Темп речи – еще один инструмент, благодаря которому автор может замедлять или ускорять повествование, делать его динамичным. Длинные предложения притормаживают действие, короткие – убыстряют. Посмотрите на примере из одного того же произведения А. Баррико «Шелк», как это происходит:
«В те времена Япония и впрямь была на другом конце света. Два столетия остров, собранный из островов, существовал в полном отрыве от остального мира, пренебрегая всякой связью с континентом, не подпуская к себе иноземцев. Китайский берег отстоял миль на двести, но императорский указ способствовал тому, чтобы он откатился еще дальше: указом повсеместно запрещалось строительство двух– или трехмачтовых кораблей. Следуя по-своему дальновидной логике, указ не возбранял покидать родину, зато обрекал на смерть каждого, кто посмеет вернуться. Китайские, голландские и английские купцы не раз пытались прорвать эту нелепую обособленность, но им всего-навсего удавалось сплести непрочную и чреватую опасностями сеть контрабанды. В итоге они довольствовались мизерным барышом, кучей неприятностей и расхожими байками, которые травили по вечерам в каком-нибудь порту. Там, где оплошали купцы, преуспели, бряцая оружием, американцы». Повествование в отрывке – размеренное, обстоятельное, плавное. В сложных предложениях по нескольку придаточных, рассказ движется неторопливо.
И второй фрагмент:
«Девушка чуть-чуть приподняла голову.
Впервые отвела она взгляд от Эрве Жонкура и направила его на чашку.
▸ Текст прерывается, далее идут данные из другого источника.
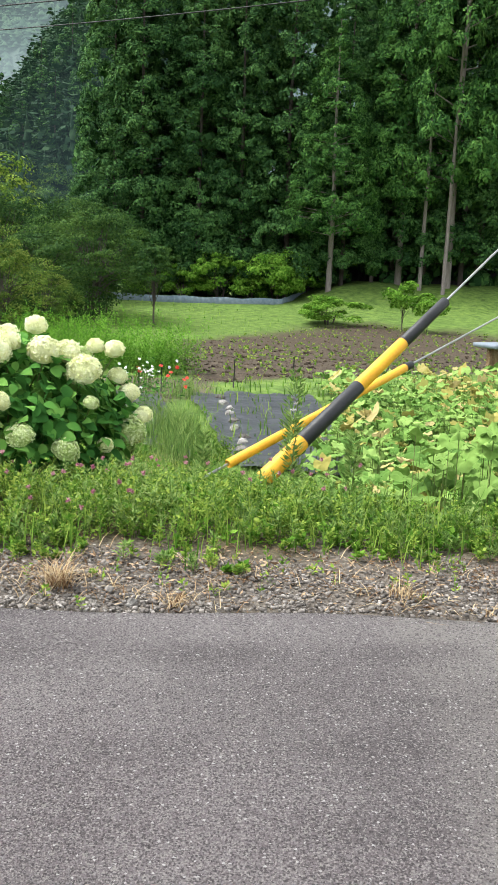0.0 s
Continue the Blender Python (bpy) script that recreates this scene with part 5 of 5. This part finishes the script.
for k, (sx, sy) in enumerate(((1.62, 6.25), (1.72, 6.15), (1.95, 5.95))):
    st = thing("stake", "thin black plastic garden stake", "stake", (sx, sy, float(ground_z(sx, sy))), "garden stakes")
    part("rod", Shape().add(*tube([(0, 0, -0.1), (0.01, 0, 0.34)], 0.008, 6)), M["black"], st)

# pumpkin leaves
rng = np.random.RandomState(55)


def pumpkin_leaf(seed):
    """A broad lobed leaf on a stalk, about one metre wide, to be scaled."""
    r = np.random.RandomState(seed)
    n = 20
    a = np.linspace(0, 2 * math.pi, n, endpoint=False)
    rad = 0.5 * (0.9 + 0.07 * np.cos(5 * a + 0.4) + 0.03 * r.normal(size=n))
    rad[n // 2] *= 0.35
    rim = np.stack([np.cos(a) * rad, np.sin(a) * rad, 0.07 * np.cos(5 * a + 0.4) + 0.05 * r.normal(size=n) - 0.04], -1)
    mid = rim * 0.5 + np.array([0, 0, 0.05])
    v = np.concatenate([[[0, 0, -0.05]], mid, rim])
    j = np.arange(n)
    k = (j + 1) % n
    return v, [np.stack([np.zeros(n, dtype=int), 1 + j, 1 + k], -1), np.stack([1 + j, 1 + n + j, 1 + n + k, 1 + k], -1)]


def many(rng, piece, pos, size, tilt):
    """Copies of a small shape at many places, joined."""
    v0, faces = piece
    n, m = len(pos), len(v0)
    a = rng.rand(n) * 6.3
    tx, ty = rng.normal(0, tilt, n), rng.normal(0, tilt, n)
    ca, sa = np.cos(a)[:, None], np.sin(a)[:, None]
    x, y, z = v0[None, :, 0] * ca - v0[None, :, 1] * sa, v0[None, :, 0] * sa + v0[None, :, 1] * ca, v0[None, :, 2]
    z = z + x * tx[:, None] + y * ty[:, None]
    v = np.stack([x, y, z + 0 * x], -1) * size[:, None, None] + pos[:, None]
    i = np.arange(n)[:, None] * m
    return v.reshape(-1, 3), [(i[:, :, None] + f[None]).reshape(-1, f.shape[1]) for f in faces]


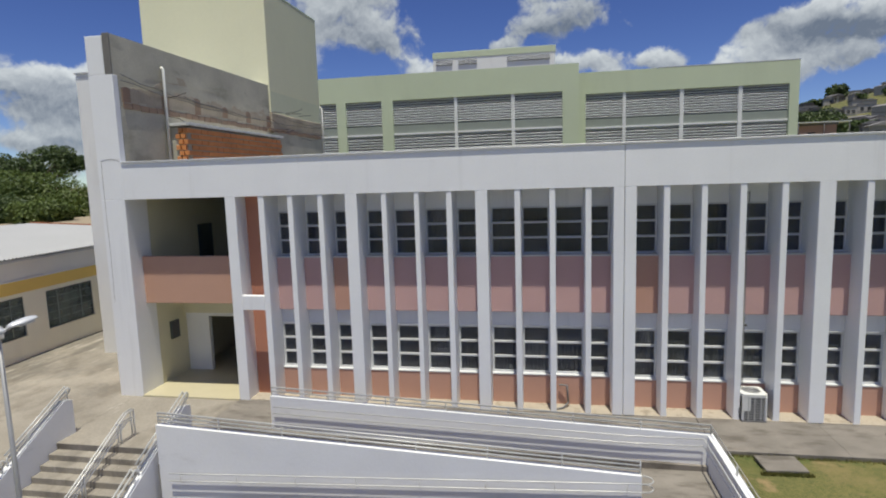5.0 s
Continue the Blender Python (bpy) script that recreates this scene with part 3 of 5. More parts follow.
# entrance bay
part("corner_pillar", bx(-4.2, -3.37, -0.006, 1.0, -0.1, SOFFIT, 0.015), WHITE, bld)
part("corner_pillar_top", bx(-4.2, -3.37, -0.006, 0.22, SOFFIT, 10.1, 0.012), WHITE, bld)
part("corner_pillar_top", bx(-4.2, -3.62, -0.006, 0.22, 10.1, 11.24, 0.012), WHITE, bld)
part("side_wall", bx(-4.2, -3.42, 1.0, 10.05, -0.1, SOFFIT), WHITE, bld)
part("entrance_lining", bx(-3.42, -3.37, 1.0, 6.0, 0.0, SOFFIT), CREAM, bld, "cream painted inner side wall")
part("entrance_lining", bx(0.0, 0.3, 1.0, 6.0, 0.0, SOFFIT), CREAM, bld)
part("entrance_floor", bx(-3.37, 0.0, -0.05, 2.5, -0.1, 0.03, 0.006), CREAMTILE, bld, "cream tiled entrance floor")
part("hall_floor", bx(-3.37, 0.3, 2.5, 13.8, -0.1, 0.026), CREAMTILE, bld)
part("balcony_panel", bx(-3.37, 0.0, 0.52, 0.66, 2.94, 4.46, 0.01), PEACH, bld, "salmon balcony front")
part("balcony_floor", bx(-3.37, 0.3, 0.66, 7.0, 2.98, 3.14), WHITE2, bld)
part("door_wall", bx(-3.37, -2.49, 2.5, 2.65, 0.0, 2.98), WHITE2, bld)
part("door_wall", bx(-0.87, 0.0, 2.5, 2.65, 0.0, 2.98), WHITE2, bld)
part("door_wall", bx(-2.49, -0.87, 2.5, 2.65, 2.05, 2.98), WHITE2, bld)
part("door_beam", bx(-3.37, 0.0, 2.40, 2.5, 2.16, 2.98), CREAM, bld)
bm = bmesh.new()
box(bm, -2.53, -2.47, 2.47, 2.66, 0.03, 2.09)
box(bm, -0.89, -0.83, 2.47, 2.66, 0.03, 2.09)
box(bm, -2.47, -0.89, 2.47, 2.66, 2.03, 2.09)
part("door_frame", bm, WHITE2, bld)
part("upper_back_wall", bx(-3.37, -2.2, 7.0, 7.15, 3.14, SOFFIT), INTERIOR, bld)
part("upper_back_wall", bx(-0.2, 0.3, 7.0, 7.15, 3.14, SOFFIT), INTERIOR, bld)
part("upper_pane", bx(-2.2, -0.2, 7.06, 7.07, 3.14, SOFFIT), GLASS, bld)
bm = bmesh.new()
for k in range(5):
    box(bm, -2.2 + 0.485 * k, -2.15 + 0.485 * k, 7.02, 7.12, 3.14, SOFFIT)
for k in range(4):
    box(bm, -2.15, -0.26, 7.03, 7.11, 3.3 + 0.85 * k, 3.35 + 0.85 * k)
part("upper_window_frame", bm, DARKFRAME, bld)
part("upper_ceiling", bx(-3.37, 0.3, 0.22, 13.8, SOFFIT, SOFFIT + 0.12), WHITE2, bld)
part("upper_door", bx(-3.36, -3.34, 3.6, 4.5, 3.15, 5.25), DARKFRAME, bld)
# narrow brick-red niche between the two entrance columns
part("niche_panel", bx(0.34, 1.06, 0.60, 0.72, 0.0, SOFFIT), NICHE, bld)
part("niche_ledge", bx(0.34, 1.06, 0.0, 0.19, 2.86, 3.3, 0.01), WHITE, bld)

part("joint_line", tubes([[(-3.40, -0.007, 7.50), (-3.72, -0.008, 7.58), (-4.05, -0.008, 7.52), (-4.06, -0.008, 6.0), (-4.05, -0.008, 4.4), (-4.07, -0.008, 3.1)]], 0.006, 5), MORTAR, bld)

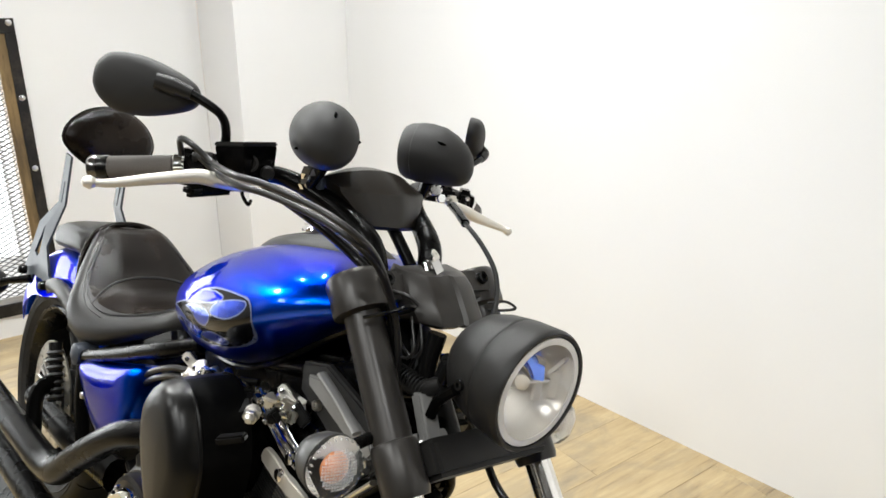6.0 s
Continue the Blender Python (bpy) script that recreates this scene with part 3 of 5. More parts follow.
def wheel(name, centre, r_out, half, r_rim, tread, builder, spokes, spin, hub_r, rotor_y, rotor_r):
    C = Vector(centre)
    hub = builder(name, lathe(bmesh.new(), [(0.020, -0.100), (0.030, -0.096), (0.032, -0.087), (hub_r * 0.62, -0.085), (hub_r * 0.68, -0.082), (hub_r * 1.02, -0.053), (hub_r * 1.10, -0.042), (hub_r * 1.10, 0.0), (hub_r, 0.04), (0.04, 0.065), (0.03, 0.085)], centre, (0, 1, 0), 48), HUBBLACK, None, "satin black cast hub")
    prof = [(r_rim - 0.004, -half * 0.80), (r_rim + 0.012, -half * 0.93), (r_out - 0.042, -half), (r_out - 0.024, -half * 0.93), (r_out - 0.011, -half * 0.72), (r_out - 0.003, -half * 0.4), (r_out, 0)]
    prof += [(r, -w) for r, w in prof[-2::-1]]
    builder("tyre", torus_profile(bmesh.new(), prof, centre, 96), RUBBER, hub, "black tyre, dusty tread")
    # sidewall bead lines
    bm = bmesh.new()
    for sg in (-1, 1):
        for rr in (r_rim + 0.016, r_out - 0.047):
            w = half * (0.945 if rr < r_rim + 0.02 else 1.0)
            torus_profile(bm, [(rr + 0.0015, sg * w), (rr, sg * (w + 0.0016)), (rr - 0.0015, sg * w)], centre, 96)
    builder("sidewall_rib", bm, RUBBER, hub)
    # tread: a short stroke from the shoulder, then a long one sweeping up towards the crown
    # near-black strips lie just proud of the tread, painted as the grooves' shade
    bm = bmesh.new()
    for k in range(tread):
        for sg in (-1, 1):
            a0 = 360 * (k + (0.5 if sg > 0 else 0)) / tread
            pts = [(0.96, 0.8), (0.93, 0.7), (0.82, 0.35), (0.72, 0.0), (0.64, 0.3), (0.40, 2.0), (0.16, 4.2), (0.06, 5.2)]
            rings = []
            for (u0, g0), (u1, g1) in zip(pts, pts[1:]):
                for j in range(3):
                    t = j / 3
                    rings.append((u0 + (u1 - u0) * t, g0 + (g1 - g0) * t))
            rings.append(pts[-1])
            out = []
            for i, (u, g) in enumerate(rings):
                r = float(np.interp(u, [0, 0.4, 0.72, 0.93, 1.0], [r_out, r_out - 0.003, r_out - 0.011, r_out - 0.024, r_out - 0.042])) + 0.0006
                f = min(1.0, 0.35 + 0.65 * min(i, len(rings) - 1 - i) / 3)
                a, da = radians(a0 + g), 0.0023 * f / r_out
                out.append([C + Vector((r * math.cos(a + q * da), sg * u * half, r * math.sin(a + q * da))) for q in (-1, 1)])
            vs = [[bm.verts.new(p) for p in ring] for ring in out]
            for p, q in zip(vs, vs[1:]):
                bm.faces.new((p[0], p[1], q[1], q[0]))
    tagged(builder("tread_groove", bm, SHADEBLACK, hub, "dark chevron tread grooves"), kind="stuff")
    lip = half * 0.86
    rim = [(r_rim, -lip), (r_rim - 0.006, -lip - 0.004), (r_rim - 0.012, -lip - 0.001), (r_rim - 0.018, -lip + 0.012), (r_rim - 0.030, -lip * 0.55), (r_rim - 0.036, 0), (r_rim - 0.030, lip * 0.55), (r_rim - 0.018, lip - 0.012), (r_rim - 0.012, lip + 0.001), (r_rim - 0.006, lip + 0.004), (r_rim, lip), (r_rim - 0.012, lip * 0.8), (r_rim - 0.014, 0), (r_rim - 0.012, -lip * 0.8)]
    builder("rim", torus_profile(bmesh.new(), rim, centre, 96), RIMBLACK, hub, "scuffed black cast rim")
    for k in range(spokes):
        a = radians(spin + 360 * k / spokes)
        bm = bmesh.new()
        rings = []
        for j in range(15):
            t = j / 14
            r = hub_r * 0.75 + (r_rim - 0.030 - hub_r * 0.75) * t
            ang = a + radians(26) * (t ** 1.3)
            wd = 0.0245 + 0.016 * max(0, 1 - t / 0.28) ** 1.6 - 0.004 * math.sin(math.pi * t) + 0.022 * max(0, (t - 0.82) / 0.18) ** 1.5
            th = 0.030 - 0.008 * t
            rad = Vector((math.cos(ang), 0, math.sin(ang)))
            tan = Vector((-math.sin(ang), 0, math.cos(ang)))
            c = C + rad * r + Vector((0, -0.016 * (1 - t), 0))
            # ridged face: proud middle, sloping shoulders
            sec = [(-1, 0.25), (-0.92, -0.45), (-0.55, -0.86), (-0.12, -1.0), (0.30, -0.92), (0.72, -0.62), (0.97, -0.15), (1, 0.3), (0.7, 0.9), (-0.7, 0.9)]
            rings.append([c + tan * wd * u + Vector((0, 1, 0)) * th * w for u, w in sec])
        strip_rings(bm, rings)
        builder("spoke", bm, HUBBLACK, hub, "swept black cast spoke", 32)
    # drilled rotor with open carrier
    circ = lambda r, n, cx=0, cy=0, ph=0: [(cx + r * math.cos(ph + 2 * math.pi * i / n), cy + r * math.sin(ph + 2 * math.pi * i / n)) for i in range(n)]
    holes = [circ(rotor_r * 0.70, 48)]
    for k in range(32):
        rr = rotor_r * (0.94, 0.86, 0.78)[k % 3]
        a = 2 * math.pi * k / 32
        holes.append(circ(0.0042, 7, rr * math.cos(a), rr * math.sin(a)))
    upright = Matrix.Translation((C.x, rotor_y, C.z)) @ pose(0, 0, 0, 90, 0, 0)
    builder("brake_rotor", plate(bmesh.new(), circ(rotor_r, 64), 0.0045, upright, holes), ROTORSTEEL, hub, "drilled steel brake rotor")
    ro, holes = rotor_r * 0.695, [circ(0.036, 32)]
    for k in range(10):
        a = 2 * math.pi * (k + 0.25) / 10
        holes.append([(ro * 0.76 * math.cos(a) + 0.0235 * math.cos(b) * math.cos(a) - 0.0200 * math.sin(b) * math.sin(a), ro * 0.76 * math.sin(a) + 0.0235 * math.cos(b) * math.sin(a) + 0.0200 * math.sin(b) * math.cos(a)) for b in (2 * math.pi * i / 14 for i in range(14))])
    car = builder("rotor_carrier", plate(bmesh.new(), circ(ro, 64), 0.006, Matrix.Translation((0, -0.005, 0)) @ upright, holes), HUBBLACK, hub, "black webbed rotor carrier")
    for k in range(10):
        a = 2 * math.pi * (k + 0.75) / 10
        builder("rotor_pin", lathe(bmesh.new(), [(0.0075, -0.002), (0.0075, 0.005), (0.004, 0.006)], (C.x + ro * 0.97 * math.cos(a), rotor_y - 0.010, C.z + ro * 0.97 * math.sin(a)), (0, -1, 0), 10), ROTORSTEEL, car)
    return hub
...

Медленно повернула чашку, пока губы в точности не совпали с тем местом, где пил он.
Прищурив глаза, сделала глоток.
Отстранила чашку от губ.
Спрятала руку в складках одежды».
Здесь предложения короткие, острые, отрывистые, по одному на абзац. Действие летит стремительно, автор не отвлекается на внутренние детали, сосредоточен на жестах.
Уменьшение абзацев, как во втором отрывке, ускоряет темп речи. Тот же эффект производит настоящее время глагола. А прошедшее время, наоборот, замедляет. Перепишем текст в настоящем длящемся, т.е. поменяем глаголы совершенного вида на несовершенный:
«Девушка чуть-чуть приподнимает голову.
Впервые отводит она взгляд от Эрве Жонкура и направляет его на чашку.